SoRのリフトの分かりやすい事例とするのが、IBMの「オンデマンドでエラスティック」(三澤氏)なベアメタルを用いた、仮想化プラットフォーム「VMware」環境のクラウドへの移行だ。「VMware on IBM Cloud」としてサービスを提供しており、富士フイルムなどの大手製造業の採用事例もある。また、VMware関連では、オンプレミス環境とIBM Cloudの間でVMwareのワークロードを移行する「VMware Hybrid Cloud Extension on IBM Cloud」の提供も始めた。「既存システムをクラウドへ“ジャストリフト”するサービスであり、国内ではしばらくは日本IBMしか提供できない」(三澤氏)としている。
クラウドネイティブなSoEについても、オープンスタンダードに基づくコンテナ技術への対応の推進により、「エコシステムが作りやすく、ベンダーロックインもない。IBMのソフトウェアもコンテナ化しており、既存ユーザーのクラウド移行を推し進められる体制が整いつつある」(三澤氏)とした。
また、クラウドにAIなどのプラスアルファを提案してビジネス価値を高める「Cloud+」や、「IBM Cloud」の国内展開を推進するパートナー制度「IBM Cloud Partner League」などで展開を拡大していくとした。

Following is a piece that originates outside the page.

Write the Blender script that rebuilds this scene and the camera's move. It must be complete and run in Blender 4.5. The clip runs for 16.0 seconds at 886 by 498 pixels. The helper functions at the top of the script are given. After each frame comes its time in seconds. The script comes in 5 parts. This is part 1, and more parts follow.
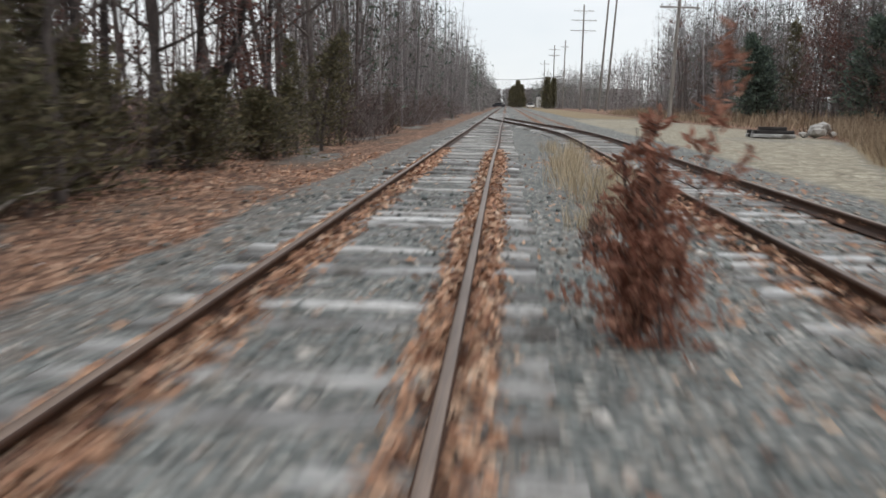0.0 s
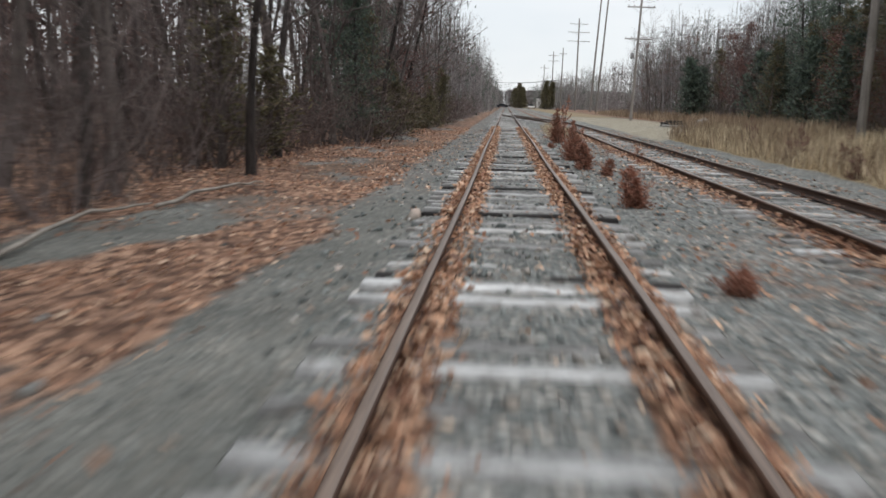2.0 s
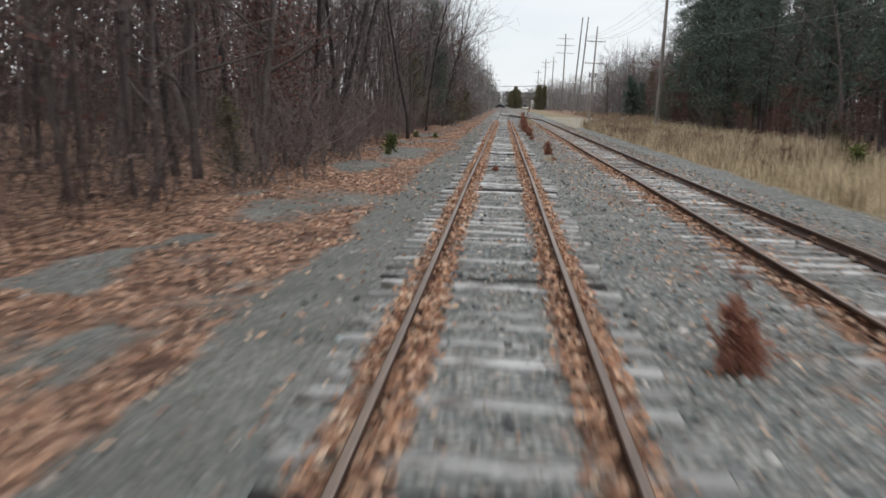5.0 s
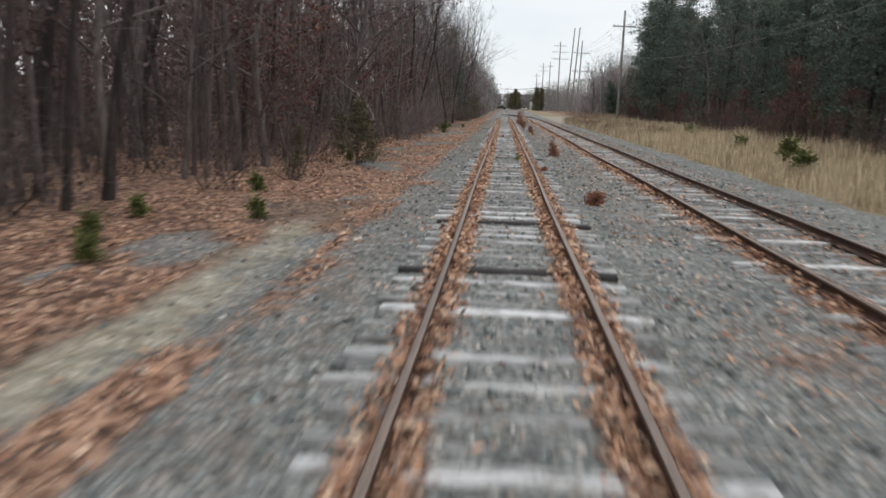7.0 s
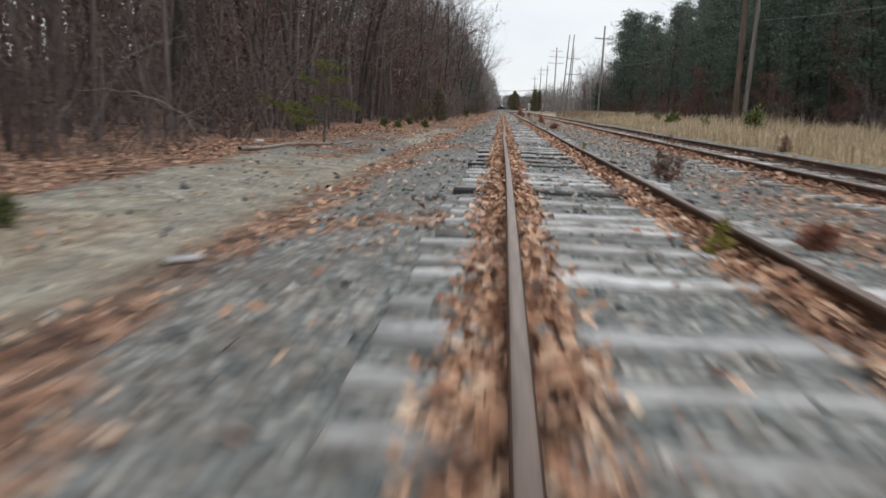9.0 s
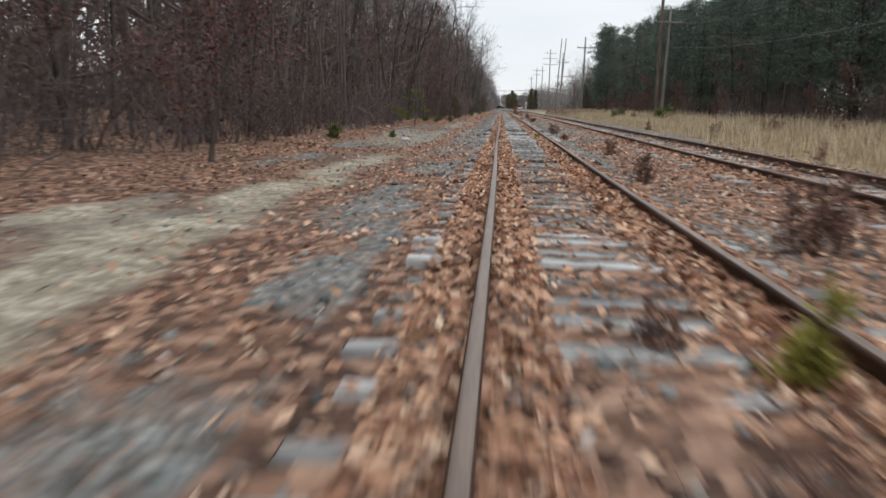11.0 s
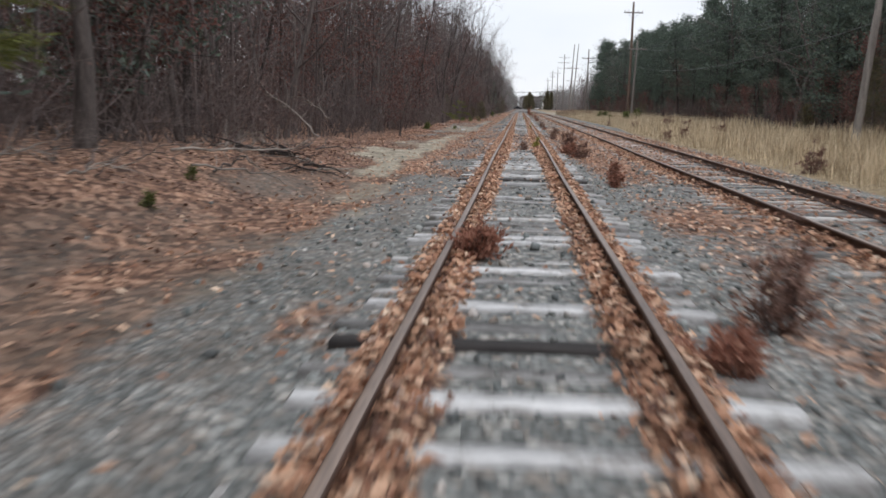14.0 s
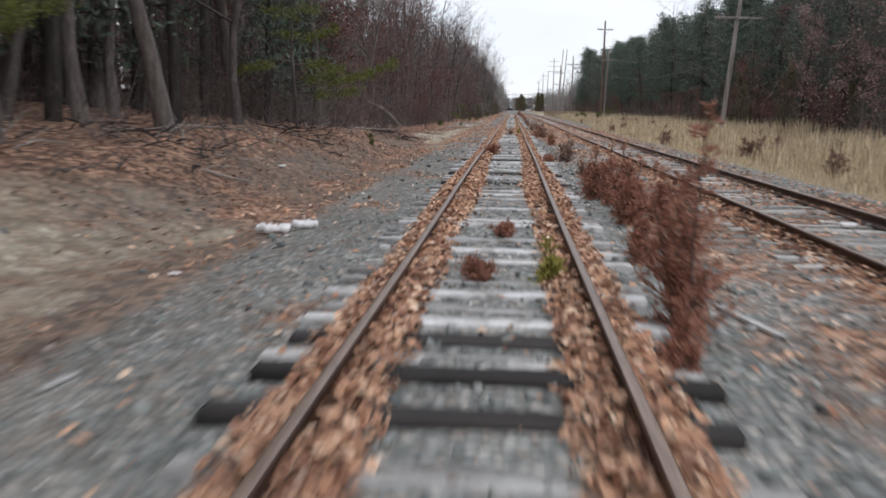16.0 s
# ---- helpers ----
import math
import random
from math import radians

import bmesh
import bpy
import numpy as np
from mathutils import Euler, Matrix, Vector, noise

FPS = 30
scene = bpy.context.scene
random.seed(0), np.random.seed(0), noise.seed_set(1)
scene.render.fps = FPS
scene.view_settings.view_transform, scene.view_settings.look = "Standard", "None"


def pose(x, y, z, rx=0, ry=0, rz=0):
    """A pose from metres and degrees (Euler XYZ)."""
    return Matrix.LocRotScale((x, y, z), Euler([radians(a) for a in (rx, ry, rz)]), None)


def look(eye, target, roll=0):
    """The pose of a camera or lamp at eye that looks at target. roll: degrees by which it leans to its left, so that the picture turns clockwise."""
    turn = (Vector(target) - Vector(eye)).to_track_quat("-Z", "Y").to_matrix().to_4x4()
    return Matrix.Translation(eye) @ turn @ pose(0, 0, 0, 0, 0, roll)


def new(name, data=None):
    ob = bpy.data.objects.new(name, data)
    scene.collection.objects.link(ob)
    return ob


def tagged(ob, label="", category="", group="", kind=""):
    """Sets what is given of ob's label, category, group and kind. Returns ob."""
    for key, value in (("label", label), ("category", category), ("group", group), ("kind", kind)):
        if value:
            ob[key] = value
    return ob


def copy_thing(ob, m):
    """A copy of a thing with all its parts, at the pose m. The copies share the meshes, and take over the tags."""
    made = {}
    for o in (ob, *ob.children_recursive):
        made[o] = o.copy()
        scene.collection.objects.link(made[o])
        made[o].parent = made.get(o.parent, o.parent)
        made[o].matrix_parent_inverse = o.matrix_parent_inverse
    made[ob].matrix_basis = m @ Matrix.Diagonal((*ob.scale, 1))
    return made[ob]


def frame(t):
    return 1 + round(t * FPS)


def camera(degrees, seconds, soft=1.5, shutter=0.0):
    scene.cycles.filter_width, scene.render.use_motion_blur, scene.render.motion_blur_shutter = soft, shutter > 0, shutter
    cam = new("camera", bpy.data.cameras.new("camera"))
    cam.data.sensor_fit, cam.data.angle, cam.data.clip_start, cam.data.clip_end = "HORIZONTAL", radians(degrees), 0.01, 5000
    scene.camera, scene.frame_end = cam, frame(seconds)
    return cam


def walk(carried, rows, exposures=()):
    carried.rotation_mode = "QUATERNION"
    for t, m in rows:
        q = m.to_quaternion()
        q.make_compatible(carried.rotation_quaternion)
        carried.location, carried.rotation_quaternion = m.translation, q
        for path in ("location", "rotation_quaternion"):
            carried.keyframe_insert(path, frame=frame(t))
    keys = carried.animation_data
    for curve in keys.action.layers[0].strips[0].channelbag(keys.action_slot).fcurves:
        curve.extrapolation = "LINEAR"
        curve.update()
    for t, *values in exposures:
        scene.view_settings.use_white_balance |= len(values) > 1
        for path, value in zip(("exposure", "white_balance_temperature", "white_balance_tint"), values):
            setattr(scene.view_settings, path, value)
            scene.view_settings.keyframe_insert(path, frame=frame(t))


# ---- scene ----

# ---------------------------------------------------------------- camera
cam = camera(52.0, 16.0, soft=1.6, shutter=0.4)
# seconds, x, y, z, pitch, roll, yaw
PATH = [
    (0, 0.994, 0.000, 1.355, -9.152, -1.033, 3.926),
    (0.5, 0.685, -7.640, 1.297, -9.081, -1.078, 3.956),
    (1, 0.346, -15.306, 1.364, -9.137, -1.235, 4.011),
    (1.5, 0.002, -23.242, 1.390, -9.184, -1.429, 4.049),
    (2, -0.231, -31.317, 1.437, -9.168, -1.635, 3.900),
    (2.5, -0.286, -38.910, 1.489, -9.124, -1.613, 3.849),
    (3, -0.209, -46.540, 1.641, -9.157, -1.672, 3.762),
    (3.5, -0.083, -54.214, 1.693, -9.140, -1.846, 3.724),
    (4, -0.010, -62.097, 1.824, -9.221, -2.017, 3.751),
    (6.5, -0.109, -101.643, 2.028, -9.238, -2.448, 3.769),
    (7, -0.170, -108.815, 1.962, -9.122, -2.005, 3.805),
    (7.5, -0.319, -115.785, 1.882, -9.109, -2.040, 3.737),
    (8, -0.483, -122.855, 1.415, -9.094, -2.140, 3.748),
    (8.5, -0.683, -129.717, 0.958, -8.989, -2.240, 3.741),
    (9, -0.850, -136.467, 0.894, -8.972, -2.456, 3.703),
    (11.5, -0.609, -167.722, 1.128, -9.020, -1.341, 3.631),
    (12, -0.519, -172.690, 1.220, -9.071, -1.342, 3.660),
    (12.5, -0.410, -177.538, 1.287, -9.051, -1.272, 3.962),
    (13, -0.297, -182.501, 1.339, -9.009, -1.155, 4.443),
    (13.5, -0.201, -187.466, 1.391, -8.994, -1.099, 4.417),
    (14, -0.115, -192.418, 1.474, -8.999, -1.260, 4.793),
    (14.5, -0.002, -197.477, 1.522, -8.969, -1.161, 4.884),
    (15, 0.063, -202.630, 1.547, -8.979, -1.245, 4.855),
    (15.5, 0.095, -207.840, 1.524, -8.912, -1.157, 4.468),
    (16, 0.127, -213.269, 1.478, -8.885, -1.151, 4.326),
]
walk(cam, [(t, pose(x, y, z, 90 + p, r, w)) for t, x, y, z, p, r, w in PATH],
     exposures=[(0, -0.02, 6500, 11), (3.5, -0.05, 6500, 11), (6.5, -0.02, 6500, 11), (9, -0.02, 6500, 11), (12, -0.04, 6430, 12), (13.5, 0.02, 6400, 14), (16, 0.1, 6350, 14)])

# ---------------------------------------------------------------- light
world = bpy.data.worlds.new("overcast_sky")
scene.world = world
world.use_nodes = True
wn, wl = world.node_tree.nodes, world.node_tree.links
sky = wn.new("ShaderNodeTexSky")
sky.sky_type = "NISHITA"
sky.sun_disc = False
sky.sun_elevation = radians(60)
sky.sun_rotation = radians(150)
sky_dim = wn.new("ShaderNodeVectorMath")
sky_dim.operation = "SCALE"
sky_dim.inputs["Scale"].default_value = 0.09
wl.new(sky.outputs[0], sky_dim.inputs[0])
sky_way = wn.new("ShaderNodeTexCoord")
sky_map = wn.new("ShaderNodeMapping")
sky_map.inputs["Scale"].default_value = (1.0, 1.0, 3.0)
wl.new(sky_way.outputs["Generated"], sky_map.inputs[0])
clouds = wn.new("ShaderNodeTexNoise")
clouds.inputs["Scale"].default_value = 3.0
clouds.inputs["Detail"].default_value = 4.0
wl.new(sky_map.outputs[0], clouds.inputs["Vector"])
cloud_ramp = wn.new("ShaderNodeValToRGB")
cloud_ramp.color_ramp.elements[0].position = 0.3
cloud_ramp.color_ramp.elements[0].color = (0.82, 0.88, 0.92, 1)
cloud_ramp.color_ramp.elements[1].position = 0.7
cloud_ramp.color_ramp.elements[1].color = (0.96, 0.985, 1.0, 1)
wl.new(clouds.outputs["Fac"], cloud_ramp.inputs[0])
sky_mix = wn.new("ShaderNodeMix")
sky_mix.data_type = "RGBA"
sky_mix.inputs["Factor"].default_value = 0.86
wl.new(sky_dim.outputs[0], sky_mix.inputs["A"])
wl.new(cloud_ramp.outputs[0], sky_mix.inputs["B"])
back = wn["Background"]
back.inputs["Strength"].default_value = 1.08
wl.new(sky_mix.outputs["Result"], back.inputs["Color"])

sun = new("sun", bpy.data.lights.new("sun", "SUN"))
sun.data.energy = 1.2
sun.data.angle = radians(60)
sun.data.color = (1.0, 0.955, 0.93)
sun.matrix_world = look((0, 0, 60), (-12, 22, 16))

# ---------------------------------------------------------------- materials
def node_mat(name):
    m = bpy.data.materials.new(name)
    m.use_nodes = True
    nt = m.node_tree
    return m, nt.nodes, nt.links, nt.nodes["Principled BSDF"]


def ramp(nodes, links, source, stops):
    r = nodes.new("ShaderNodeValToRGB")
    el = r.color_ramp.elements
    while len(el) < len(stops):
        el.new(0.5)
    for e, (p, c) in zip(el, stops):
        e.position, e.color = p, (*c, 1)
    links.new(source, r.inputs[0])
    return r.outputs[0]


def noise_tex(nodes, links, vec, scale, detail=4.0, rough=0.6):
    n = nodes.new("ShaderNodeTexNoise")
    n.inputs["Scale"].default_value = scale
    n.inputs["Detail"].default_value = detail
    n.inputs["Roughness"].default_value = rough
    links.new(vec, n.inputs["Vector"])
    return n.outputs["Fac"]


def stretched(nodes, links, vec, scale):
    m = nodes.new("ShaderNodeMapping")
    m.inputs["Scale"].default_value = scale
    links.new(vec, m.inputs[0])
    return m.outputs[0]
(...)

国内でクラウド事業を拡大していく上で、大きな産業分野である製造業への展開は不可欠だ。IBM Cloudは、富士フイルムの事例のように大手の採用が増えつつあるものの、中堅〜中小向けの販路は強いとはいえない。三澤氏は「大手企業との実績を積み重ねていき、その知見やノウハウを展開できるようにしたい。併せて、パートナーの支援も得ながら、当社のデジタル営業部隊による提案活動にも注力していく」と述べている。